#### [Stored data]
────────

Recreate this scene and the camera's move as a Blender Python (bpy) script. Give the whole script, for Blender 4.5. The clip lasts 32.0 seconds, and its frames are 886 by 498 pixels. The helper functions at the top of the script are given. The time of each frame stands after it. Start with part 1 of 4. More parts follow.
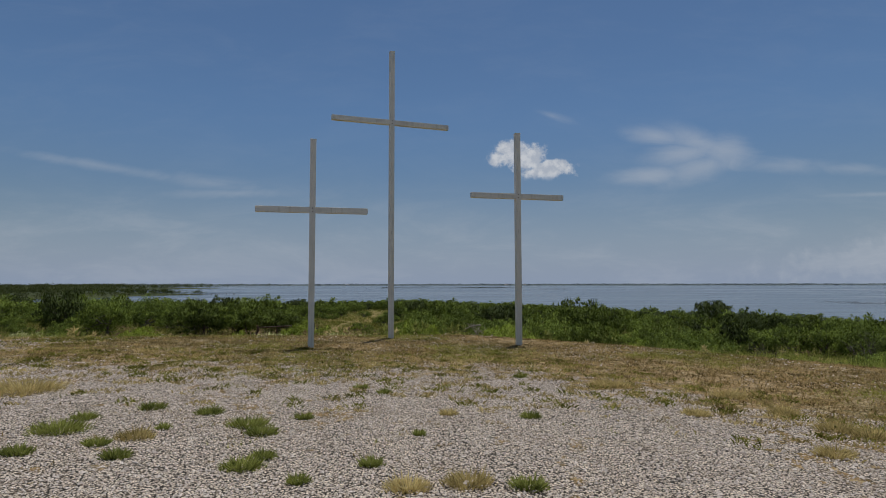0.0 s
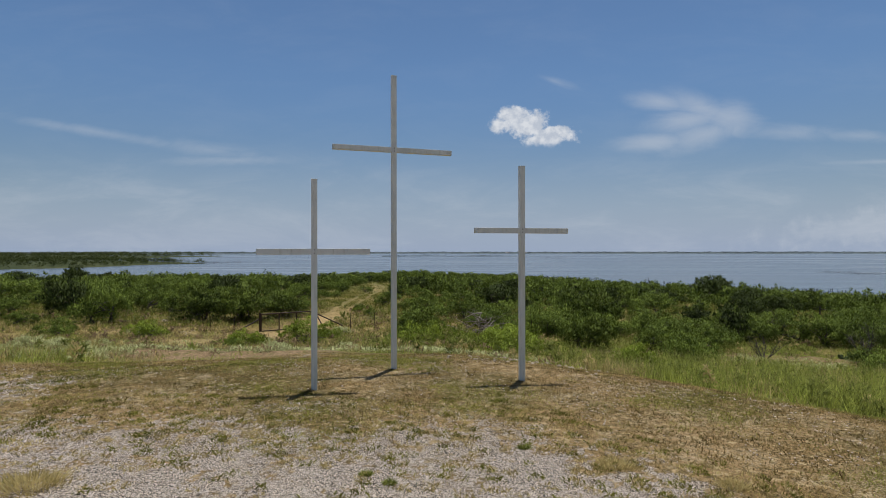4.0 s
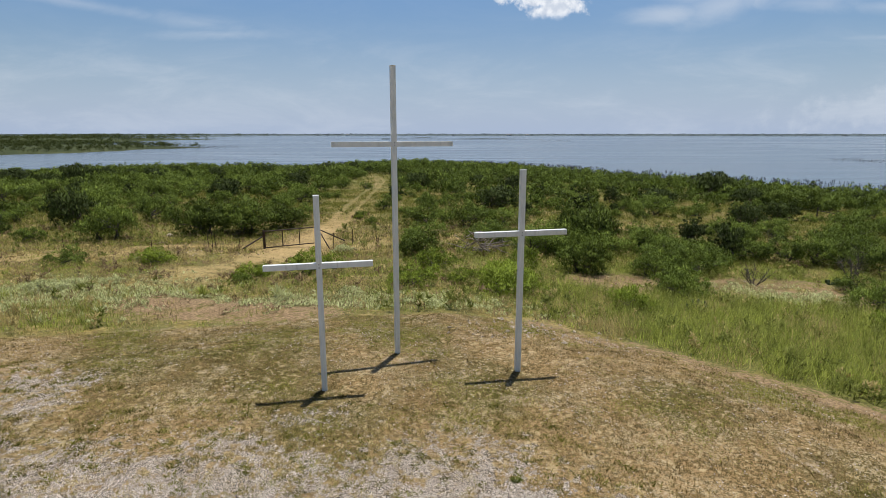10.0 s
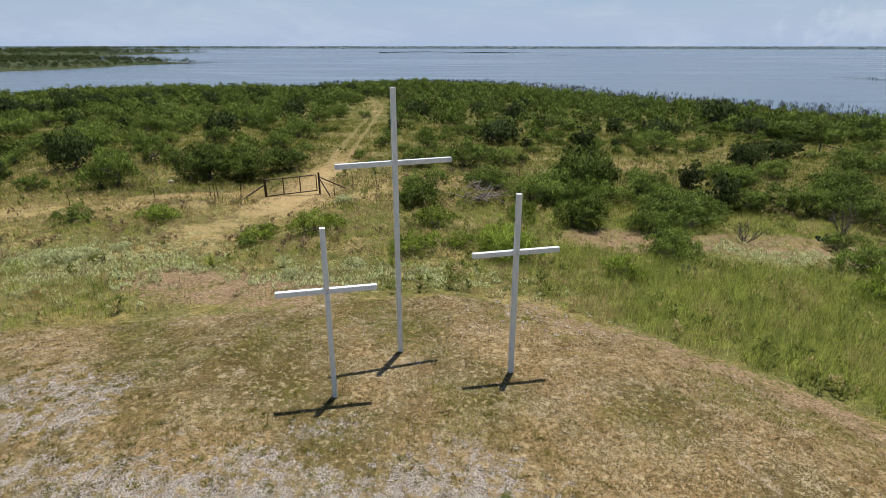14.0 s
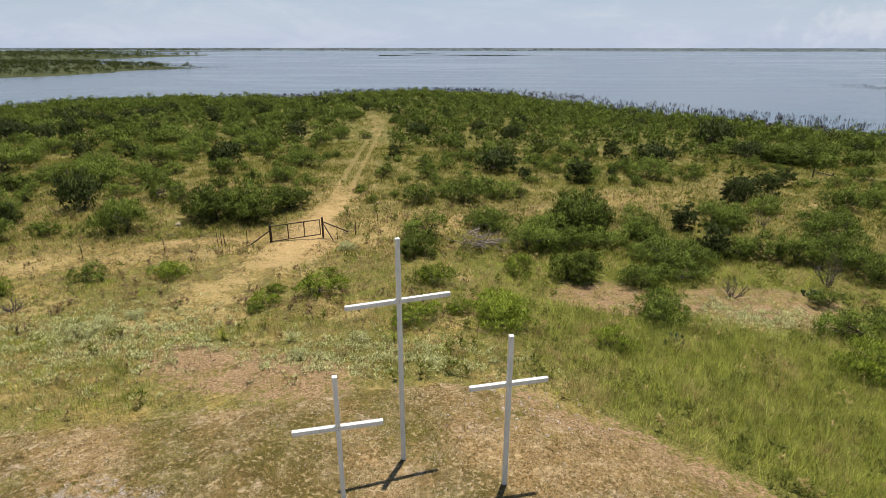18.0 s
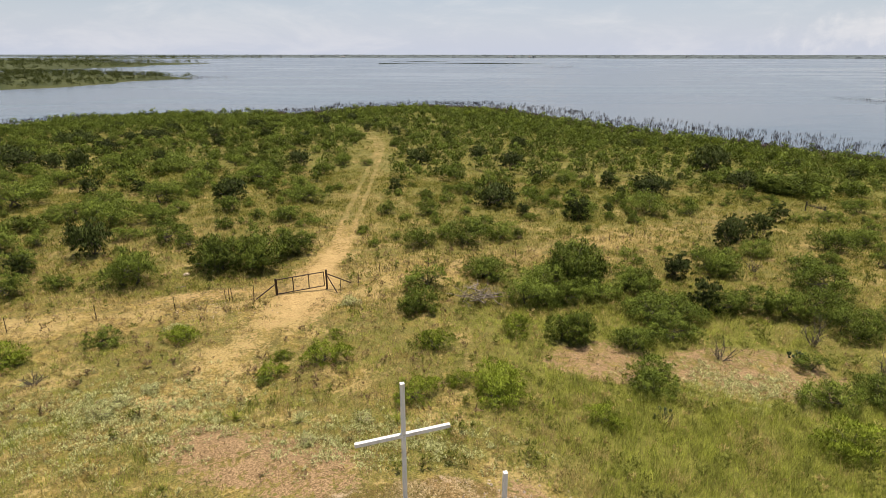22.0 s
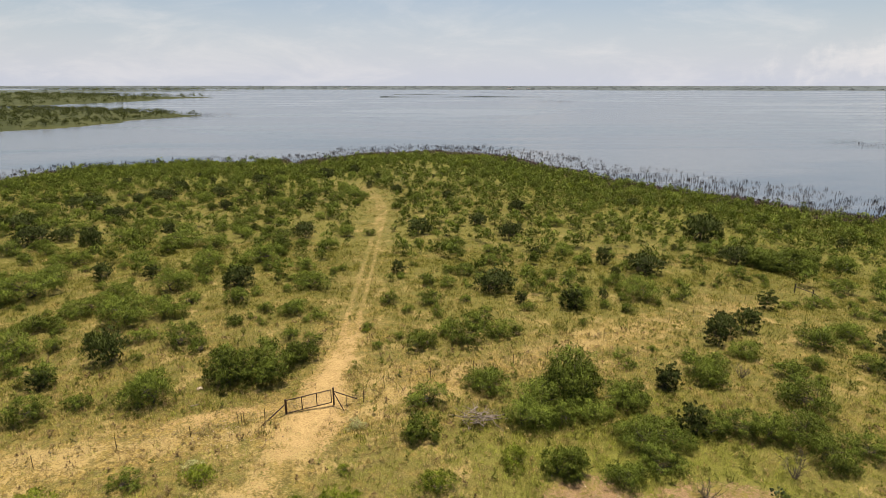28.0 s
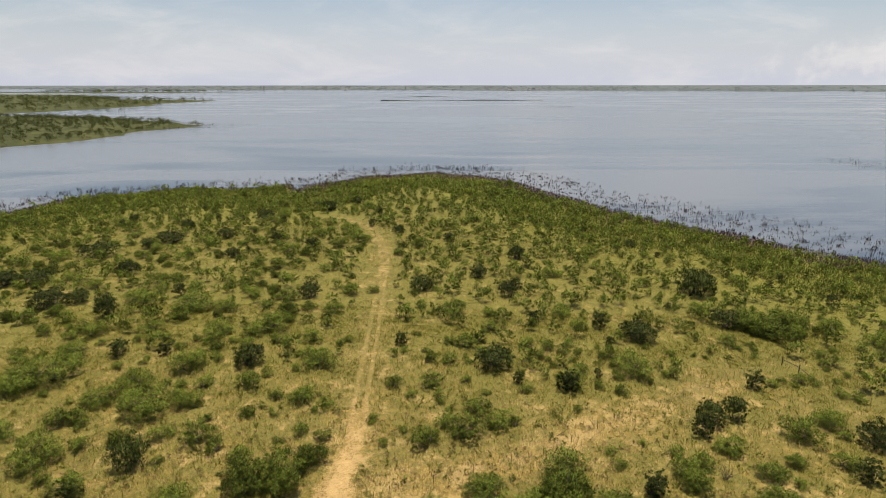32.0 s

────────

#### [What needs to be done]
Every line above should be returned word for word, with the pictures left behind.

#### [Correct output]
Recreate this scene and the camera's move as a Blender Python (bpy) script. Give the whole script, for Blender 4.5. The clip lasts 32.0 seconds, and its frames are 886 by 498 pixels. The helper functions at the top of the script are given. The time of each frame stands after it. Start with part 1 of 4. More parts follow.
0.0 s
4.0 s
10.0 s
14.0 s
18.0 s
22.0 s
28.0 s
32.0 s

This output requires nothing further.